Oregon Courts Again Limit Applicability of “Ongoing Operations” Exclusion
In West Hills Development Company v. Chartis Claims, Inc., et al., 273 Or App 155 (2015), the Oregon Court of Appeals significantly limited an insurer’s ability to deny an “additional insured” tender based on a contention that damages did not arise during “ongoing operations,” even if the additional insured endorsement specifies that AI coverage is limited to “ongoing operations.”
When general contractor West Hills Development Company (GC) was sued in a construction defect matter, it tendered its defense to Oregon Automobile Insurance Company (OAIC) as an additional insured under an OAIC insurance policy issued to GC’s subcontractor. OAIC denied the AI tender based on the AI endorsement’s language limiting coverage to “liability arising out of [the subcontractor’s] ongoing operations performed for” GC. In addition, OAIC cited the AI endorsement’s exclusion for “property damage occurring after … [a]ll work, including materials, parts or equipment furnished in connection with such work, on the project (other than service, maintenance or repairs) to be performed by or on behalf of the additional insured(s) at the site of the covered operations has been completed.” OAIC argued that, because the complaint did not allege that damages arose during the subcontractor’s “ongoing operations,” there was no duty to defend.

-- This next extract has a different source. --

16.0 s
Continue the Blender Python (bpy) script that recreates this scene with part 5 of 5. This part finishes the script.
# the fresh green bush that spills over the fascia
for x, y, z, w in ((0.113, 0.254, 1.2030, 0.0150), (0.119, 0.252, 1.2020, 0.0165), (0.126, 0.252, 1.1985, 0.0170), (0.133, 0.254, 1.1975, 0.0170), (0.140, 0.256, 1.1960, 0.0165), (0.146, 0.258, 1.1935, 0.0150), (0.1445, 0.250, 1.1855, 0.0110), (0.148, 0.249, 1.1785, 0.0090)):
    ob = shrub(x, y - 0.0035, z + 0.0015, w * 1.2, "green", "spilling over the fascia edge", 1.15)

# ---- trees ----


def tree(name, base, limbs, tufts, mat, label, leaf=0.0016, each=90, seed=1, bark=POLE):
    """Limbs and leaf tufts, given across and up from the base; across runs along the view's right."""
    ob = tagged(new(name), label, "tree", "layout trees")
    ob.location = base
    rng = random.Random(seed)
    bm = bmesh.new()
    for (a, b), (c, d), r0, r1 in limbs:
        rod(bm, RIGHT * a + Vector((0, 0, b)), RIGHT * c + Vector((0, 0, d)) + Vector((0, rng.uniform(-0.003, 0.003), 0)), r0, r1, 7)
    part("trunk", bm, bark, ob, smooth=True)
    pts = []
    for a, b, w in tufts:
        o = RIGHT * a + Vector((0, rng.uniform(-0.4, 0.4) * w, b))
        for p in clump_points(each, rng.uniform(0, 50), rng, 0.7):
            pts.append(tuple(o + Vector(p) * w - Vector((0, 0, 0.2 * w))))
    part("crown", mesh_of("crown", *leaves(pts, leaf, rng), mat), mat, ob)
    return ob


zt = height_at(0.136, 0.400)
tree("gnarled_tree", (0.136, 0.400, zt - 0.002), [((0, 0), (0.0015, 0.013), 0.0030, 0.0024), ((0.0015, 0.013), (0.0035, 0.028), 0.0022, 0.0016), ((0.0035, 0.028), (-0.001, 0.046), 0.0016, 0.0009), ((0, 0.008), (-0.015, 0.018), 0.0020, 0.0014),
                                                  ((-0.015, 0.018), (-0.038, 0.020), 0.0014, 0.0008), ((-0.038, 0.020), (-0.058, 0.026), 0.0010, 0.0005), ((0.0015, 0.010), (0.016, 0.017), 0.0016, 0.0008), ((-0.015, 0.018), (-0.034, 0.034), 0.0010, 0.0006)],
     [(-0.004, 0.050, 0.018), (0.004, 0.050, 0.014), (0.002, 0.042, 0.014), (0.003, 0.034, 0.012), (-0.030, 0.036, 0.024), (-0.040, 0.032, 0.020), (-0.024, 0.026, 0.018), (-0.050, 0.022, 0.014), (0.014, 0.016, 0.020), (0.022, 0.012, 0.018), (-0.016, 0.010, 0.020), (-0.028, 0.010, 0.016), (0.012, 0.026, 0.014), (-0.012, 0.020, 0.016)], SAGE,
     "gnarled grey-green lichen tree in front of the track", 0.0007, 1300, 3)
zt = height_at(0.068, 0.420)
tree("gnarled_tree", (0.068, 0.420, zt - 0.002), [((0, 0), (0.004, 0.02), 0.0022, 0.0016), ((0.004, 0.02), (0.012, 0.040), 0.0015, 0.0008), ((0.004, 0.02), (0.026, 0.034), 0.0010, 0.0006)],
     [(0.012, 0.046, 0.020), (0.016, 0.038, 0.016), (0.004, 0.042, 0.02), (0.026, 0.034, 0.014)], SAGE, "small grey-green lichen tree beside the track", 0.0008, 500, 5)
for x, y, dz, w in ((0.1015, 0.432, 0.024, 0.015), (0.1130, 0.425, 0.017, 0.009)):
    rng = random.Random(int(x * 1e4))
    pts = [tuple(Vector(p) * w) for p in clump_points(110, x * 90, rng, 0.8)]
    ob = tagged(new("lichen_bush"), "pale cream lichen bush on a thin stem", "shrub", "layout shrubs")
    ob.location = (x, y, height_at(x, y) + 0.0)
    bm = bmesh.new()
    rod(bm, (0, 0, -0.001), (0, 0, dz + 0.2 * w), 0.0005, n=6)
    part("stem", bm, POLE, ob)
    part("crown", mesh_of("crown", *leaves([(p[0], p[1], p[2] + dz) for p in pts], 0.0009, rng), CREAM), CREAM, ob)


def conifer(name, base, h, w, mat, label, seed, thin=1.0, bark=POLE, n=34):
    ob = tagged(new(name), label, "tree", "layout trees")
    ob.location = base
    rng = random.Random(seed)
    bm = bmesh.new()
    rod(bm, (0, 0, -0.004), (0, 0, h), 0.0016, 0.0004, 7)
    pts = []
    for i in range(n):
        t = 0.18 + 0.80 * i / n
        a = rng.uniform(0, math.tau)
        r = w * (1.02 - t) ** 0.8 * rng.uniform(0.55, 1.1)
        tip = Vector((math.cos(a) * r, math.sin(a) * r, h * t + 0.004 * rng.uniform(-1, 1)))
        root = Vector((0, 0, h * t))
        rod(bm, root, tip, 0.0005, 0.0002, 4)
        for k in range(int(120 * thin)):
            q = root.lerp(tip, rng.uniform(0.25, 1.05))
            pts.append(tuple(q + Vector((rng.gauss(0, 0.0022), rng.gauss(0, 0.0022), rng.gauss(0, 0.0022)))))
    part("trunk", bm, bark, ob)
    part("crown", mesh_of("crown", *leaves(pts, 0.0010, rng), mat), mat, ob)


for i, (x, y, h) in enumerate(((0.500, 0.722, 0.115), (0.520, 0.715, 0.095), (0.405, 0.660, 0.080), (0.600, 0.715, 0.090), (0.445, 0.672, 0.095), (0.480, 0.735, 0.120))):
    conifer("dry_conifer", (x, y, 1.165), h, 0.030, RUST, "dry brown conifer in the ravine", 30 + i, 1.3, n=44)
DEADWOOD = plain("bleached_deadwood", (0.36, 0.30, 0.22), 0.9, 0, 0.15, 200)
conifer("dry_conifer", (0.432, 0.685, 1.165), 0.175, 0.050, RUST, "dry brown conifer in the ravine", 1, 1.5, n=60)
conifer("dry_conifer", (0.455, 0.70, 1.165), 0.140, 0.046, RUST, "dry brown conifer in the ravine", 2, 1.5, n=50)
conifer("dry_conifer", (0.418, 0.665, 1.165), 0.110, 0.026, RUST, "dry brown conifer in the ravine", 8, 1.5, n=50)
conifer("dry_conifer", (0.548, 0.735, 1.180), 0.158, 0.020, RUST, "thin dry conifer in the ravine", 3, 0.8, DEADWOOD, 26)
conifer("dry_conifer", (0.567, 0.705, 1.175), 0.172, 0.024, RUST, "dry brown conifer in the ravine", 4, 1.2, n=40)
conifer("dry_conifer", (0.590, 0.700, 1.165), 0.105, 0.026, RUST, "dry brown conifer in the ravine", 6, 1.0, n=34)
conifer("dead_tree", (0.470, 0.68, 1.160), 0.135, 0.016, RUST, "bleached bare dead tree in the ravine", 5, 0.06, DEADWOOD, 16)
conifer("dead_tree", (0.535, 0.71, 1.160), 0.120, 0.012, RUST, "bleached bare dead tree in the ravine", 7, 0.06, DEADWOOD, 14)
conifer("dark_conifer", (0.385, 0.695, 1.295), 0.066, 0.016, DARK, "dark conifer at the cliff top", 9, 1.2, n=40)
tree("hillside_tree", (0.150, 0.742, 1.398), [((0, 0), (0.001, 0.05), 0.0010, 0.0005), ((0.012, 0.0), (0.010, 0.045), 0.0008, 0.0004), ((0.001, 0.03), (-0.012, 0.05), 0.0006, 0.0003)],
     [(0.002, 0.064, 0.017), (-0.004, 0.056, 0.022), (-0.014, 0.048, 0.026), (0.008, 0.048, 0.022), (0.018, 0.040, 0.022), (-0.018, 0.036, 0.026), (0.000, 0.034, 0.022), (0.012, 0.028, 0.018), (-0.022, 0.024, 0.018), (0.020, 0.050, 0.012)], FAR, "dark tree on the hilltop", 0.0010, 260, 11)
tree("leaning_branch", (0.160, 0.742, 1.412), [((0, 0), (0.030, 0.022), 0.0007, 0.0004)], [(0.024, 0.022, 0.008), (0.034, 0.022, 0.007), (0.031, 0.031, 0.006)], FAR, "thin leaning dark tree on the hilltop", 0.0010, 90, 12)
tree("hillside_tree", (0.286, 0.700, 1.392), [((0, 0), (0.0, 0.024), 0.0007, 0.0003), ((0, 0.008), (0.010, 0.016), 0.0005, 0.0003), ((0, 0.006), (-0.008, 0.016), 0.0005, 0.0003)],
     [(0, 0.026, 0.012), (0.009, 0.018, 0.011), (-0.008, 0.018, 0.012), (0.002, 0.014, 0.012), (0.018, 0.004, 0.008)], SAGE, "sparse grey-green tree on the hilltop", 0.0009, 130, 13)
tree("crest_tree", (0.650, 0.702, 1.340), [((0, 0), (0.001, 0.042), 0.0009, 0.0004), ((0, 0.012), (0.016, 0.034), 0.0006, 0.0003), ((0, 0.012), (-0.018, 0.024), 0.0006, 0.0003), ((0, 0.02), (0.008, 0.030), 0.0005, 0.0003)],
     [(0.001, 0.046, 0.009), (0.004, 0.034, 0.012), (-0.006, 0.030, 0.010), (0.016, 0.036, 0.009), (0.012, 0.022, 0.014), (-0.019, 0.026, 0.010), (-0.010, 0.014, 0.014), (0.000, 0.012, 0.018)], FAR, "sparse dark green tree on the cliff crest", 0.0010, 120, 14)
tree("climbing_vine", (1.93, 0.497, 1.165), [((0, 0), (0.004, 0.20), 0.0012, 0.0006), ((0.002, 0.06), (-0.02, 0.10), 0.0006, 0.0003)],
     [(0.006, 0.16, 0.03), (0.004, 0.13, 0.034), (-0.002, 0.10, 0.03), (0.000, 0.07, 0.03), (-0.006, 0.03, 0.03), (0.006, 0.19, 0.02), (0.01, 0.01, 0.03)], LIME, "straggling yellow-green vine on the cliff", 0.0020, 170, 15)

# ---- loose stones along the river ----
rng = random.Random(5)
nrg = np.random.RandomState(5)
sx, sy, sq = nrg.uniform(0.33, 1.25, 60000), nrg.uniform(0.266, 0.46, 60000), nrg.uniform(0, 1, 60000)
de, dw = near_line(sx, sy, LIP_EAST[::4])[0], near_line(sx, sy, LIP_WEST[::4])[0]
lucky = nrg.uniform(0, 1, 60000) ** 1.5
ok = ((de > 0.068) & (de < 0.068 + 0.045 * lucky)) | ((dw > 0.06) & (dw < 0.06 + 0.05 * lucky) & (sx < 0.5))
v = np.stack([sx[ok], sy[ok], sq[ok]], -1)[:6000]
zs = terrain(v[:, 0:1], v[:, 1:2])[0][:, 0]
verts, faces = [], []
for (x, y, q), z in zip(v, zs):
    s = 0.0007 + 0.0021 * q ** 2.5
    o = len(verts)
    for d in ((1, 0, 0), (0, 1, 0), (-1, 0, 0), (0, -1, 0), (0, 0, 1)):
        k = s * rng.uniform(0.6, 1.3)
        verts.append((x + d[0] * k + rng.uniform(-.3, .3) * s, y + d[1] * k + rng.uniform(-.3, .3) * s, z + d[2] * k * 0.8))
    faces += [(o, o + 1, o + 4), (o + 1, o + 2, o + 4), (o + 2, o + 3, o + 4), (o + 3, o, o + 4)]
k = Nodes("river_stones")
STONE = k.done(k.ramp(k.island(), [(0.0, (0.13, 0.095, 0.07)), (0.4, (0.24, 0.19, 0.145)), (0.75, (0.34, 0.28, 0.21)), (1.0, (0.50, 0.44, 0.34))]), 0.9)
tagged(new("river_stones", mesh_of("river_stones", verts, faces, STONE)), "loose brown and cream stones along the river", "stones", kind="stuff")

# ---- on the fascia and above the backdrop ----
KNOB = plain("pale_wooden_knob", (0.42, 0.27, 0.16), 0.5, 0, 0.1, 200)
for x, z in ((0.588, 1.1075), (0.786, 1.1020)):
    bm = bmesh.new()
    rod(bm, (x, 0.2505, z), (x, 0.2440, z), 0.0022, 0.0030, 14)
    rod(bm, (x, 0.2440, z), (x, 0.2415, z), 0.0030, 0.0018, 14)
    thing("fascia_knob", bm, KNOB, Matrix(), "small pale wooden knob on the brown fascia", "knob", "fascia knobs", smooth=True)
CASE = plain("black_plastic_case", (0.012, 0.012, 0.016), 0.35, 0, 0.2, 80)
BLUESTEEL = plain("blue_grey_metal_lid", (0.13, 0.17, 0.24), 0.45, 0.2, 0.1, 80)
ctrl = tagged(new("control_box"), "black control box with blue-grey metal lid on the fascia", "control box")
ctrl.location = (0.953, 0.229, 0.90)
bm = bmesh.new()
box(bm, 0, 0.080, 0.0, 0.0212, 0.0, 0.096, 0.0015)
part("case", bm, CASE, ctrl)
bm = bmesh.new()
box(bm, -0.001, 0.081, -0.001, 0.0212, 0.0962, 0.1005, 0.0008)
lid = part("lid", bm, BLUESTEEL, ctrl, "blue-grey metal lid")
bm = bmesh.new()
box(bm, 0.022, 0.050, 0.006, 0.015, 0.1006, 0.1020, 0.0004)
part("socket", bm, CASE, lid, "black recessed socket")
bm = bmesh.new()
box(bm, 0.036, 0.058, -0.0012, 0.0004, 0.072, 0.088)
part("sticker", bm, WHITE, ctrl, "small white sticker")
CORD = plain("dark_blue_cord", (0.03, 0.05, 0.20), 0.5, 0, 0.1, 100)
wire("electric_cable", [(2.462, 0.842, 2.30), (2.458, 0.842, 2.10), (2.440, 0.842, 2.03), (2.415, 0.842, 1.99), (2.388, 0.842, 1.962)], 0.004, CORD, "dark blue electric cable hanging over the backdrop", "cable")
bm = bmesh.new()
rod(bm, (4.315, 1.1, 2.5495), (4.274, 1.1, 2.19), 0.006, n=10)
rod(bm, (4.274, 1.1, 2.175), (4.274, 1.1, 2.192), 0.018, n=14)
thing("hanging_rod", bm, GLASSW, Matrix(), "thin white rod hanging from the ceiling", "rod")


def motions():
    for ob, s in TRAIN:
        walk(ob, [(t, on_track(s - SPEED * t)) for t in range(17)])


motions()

The Oregon Court of Appeals rejected OAIC’s arguments and held that it had a duty to defend. In reaching this conclusion, the court first reiterated Oregon’s four-corners rule (referred to in some states as the “eight-corners” rule), which limits the duty to defend analysis to an examination of just two documents, the complaint and the insurance policy. Id. at 161. “Considering those two documents, if the injured claimant can recover under the allegations of the complaint upon any basis for which the insurer affords coverage, we conclude that the insurer is obligated to defend the insured.” Id. Further, “[a]ny ambiguity in the complaint with respect to whether the allegations could be covered is resolved in favor of the insured,” therefore resulting in a duty to defend.

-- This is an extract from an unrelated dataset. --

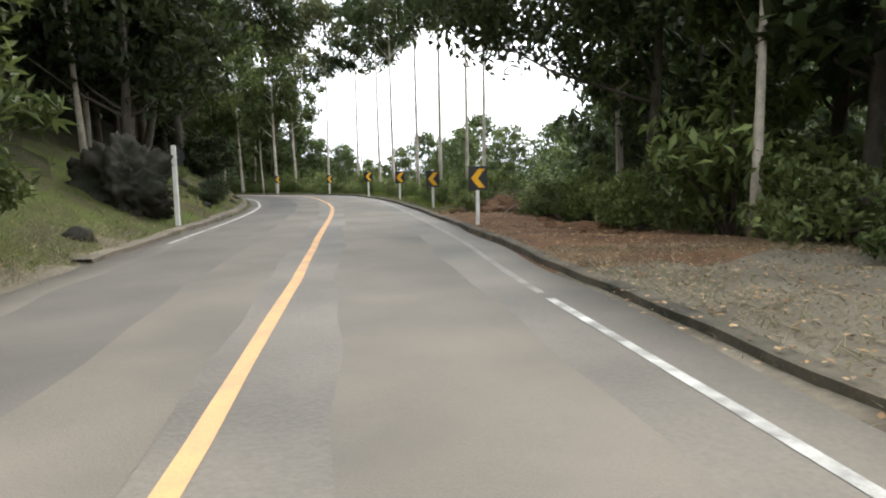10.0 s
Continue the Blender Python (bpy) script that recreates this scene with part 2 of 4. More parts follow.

Applying the principles of the four-corners rule, the court held that that there was a possibility of coverage under the complaint, and therefore OAIC had a duty to defend. In doing so, the court rejected OAIC’s “ongoing operations” arguments. The complaint alleged that when the homeowners purchased their units, “they did not know that the deficiencies in the building envelope and other components existed and had already started to cause property damage.” This allegation was sufficiently broad and ambiguous to permit the conclusion that damage may have existed and may have begun before the subcontractor finished its work, thereby arising during “ongoing operations.” Because any ambiguity in a pleading must be resolved in favor of the insured, the complaint’s allegations triggered the duty to defend under the AI endorsement.
This decision is in line with other Oregon cases, such as Bresee Homes, Inc. v. Farmers Insurance Exchange, which have broadly interpreted the duty to defend and narrowly construed ongoing operations arguments against the defense duty.